Task statement
Quote the material below exactly as written, from the first line to the line that holds "of a camera", endpoints included.

Material
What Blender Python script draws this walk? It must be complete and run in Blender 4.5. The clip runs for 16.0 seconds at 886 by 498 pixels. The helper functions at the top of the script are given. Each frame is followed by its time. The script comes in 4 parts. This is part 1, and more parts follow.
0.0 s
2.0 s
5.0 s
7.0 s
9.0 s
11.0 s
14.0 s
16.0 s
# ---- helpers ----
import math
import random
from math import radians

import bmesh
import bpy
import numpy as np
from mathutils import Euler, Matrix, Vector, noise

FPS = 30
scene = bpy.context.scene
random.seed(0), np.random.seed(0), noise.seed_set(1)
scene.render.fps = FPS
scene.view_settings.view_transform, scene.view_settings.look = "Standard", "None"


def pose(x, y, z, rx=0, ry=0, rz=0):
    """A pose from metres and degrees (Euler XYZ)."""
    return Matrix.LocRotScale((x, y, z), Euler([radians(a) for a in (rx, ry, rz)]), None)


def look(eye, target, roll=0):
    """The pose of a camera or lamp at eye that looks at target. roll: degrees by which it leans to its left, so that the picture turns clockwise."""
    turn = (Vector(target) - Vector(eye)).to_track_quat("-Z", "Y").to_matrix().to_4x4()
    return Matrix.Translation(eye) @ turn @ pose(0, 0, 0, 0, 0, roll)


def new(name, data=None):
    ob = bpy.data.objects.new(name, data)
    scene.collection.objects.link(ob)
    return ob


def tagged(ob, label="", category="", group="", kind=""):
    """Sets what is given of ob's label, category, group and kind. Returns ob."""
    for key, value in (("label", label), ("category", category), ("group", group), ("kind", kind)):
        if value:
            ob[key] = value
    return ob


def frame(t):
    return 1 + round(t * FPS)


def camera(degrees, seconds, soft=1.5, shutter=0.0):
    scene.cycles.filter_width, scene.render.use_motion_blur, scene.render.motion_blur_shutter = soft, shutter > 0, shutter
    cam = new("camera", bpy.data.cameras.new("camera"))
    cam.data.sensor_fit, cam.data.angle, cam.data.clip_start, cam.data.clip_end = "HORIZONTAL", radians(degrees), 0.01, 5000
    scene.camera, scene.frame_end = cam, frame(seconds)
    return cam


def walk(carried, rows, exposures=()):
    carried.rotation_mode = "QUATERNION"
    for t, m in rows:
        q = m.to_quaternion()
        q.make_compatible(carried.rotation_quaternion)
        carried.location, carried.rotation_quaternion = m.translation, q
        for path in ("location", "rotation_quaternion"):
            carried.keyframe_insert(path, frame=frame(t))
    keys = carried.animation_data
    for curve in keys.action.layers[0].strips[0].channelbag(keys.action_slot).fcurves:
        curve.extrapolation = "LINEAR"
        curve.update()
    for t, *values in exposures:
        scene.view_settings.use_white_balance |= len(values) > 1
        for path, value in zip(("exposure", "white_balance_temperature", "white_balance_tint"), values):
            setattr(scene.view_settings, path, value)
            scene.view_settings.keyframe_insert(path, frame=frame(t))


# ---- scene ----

Exercise answer
What Blender Python script draws this walk? It must be complete and run in Blender 4.5. The clip runs for 16.0 seconds at 886 by 498 pixels. The helper functions at the top of the script are given. Each frame is followed by its time. The script comes in 4 parts. This is part 1, and more parts follow.
0.0 s
2.0 s
5.0 s
7.0 s
9.0 s
11.0 s
14.0 s
16.0 s
# ---- helpers ----
import math
import random
from math import radians

import bmesh
import bpy
import numpy as np
from mathutils import Euler, Matrix, Vector, noise

FPS = 30
scene = bpy.context.scene
random.seed(0), np.random.seed(0), noise.seed_set(1)
scene.render.fps = FPS
scene.view_settings.view_transform, scene.view_settings.look = "Standard", "None"


def pose(x, y, z, rx=0, ry=0, rz=0):
    """A pose from metres and degrees (Euler XYZ)."""
    return Matrix.LocRotScale((x, y, z), Euler([radians(a) for a in (rx, ry, rz)]), None)


def look(eye, target, roll=0):
    """The pose of a camera or lamp at eye that looks at target. roll: degrees by which it leans to its left, so that the picture turns clockwise."""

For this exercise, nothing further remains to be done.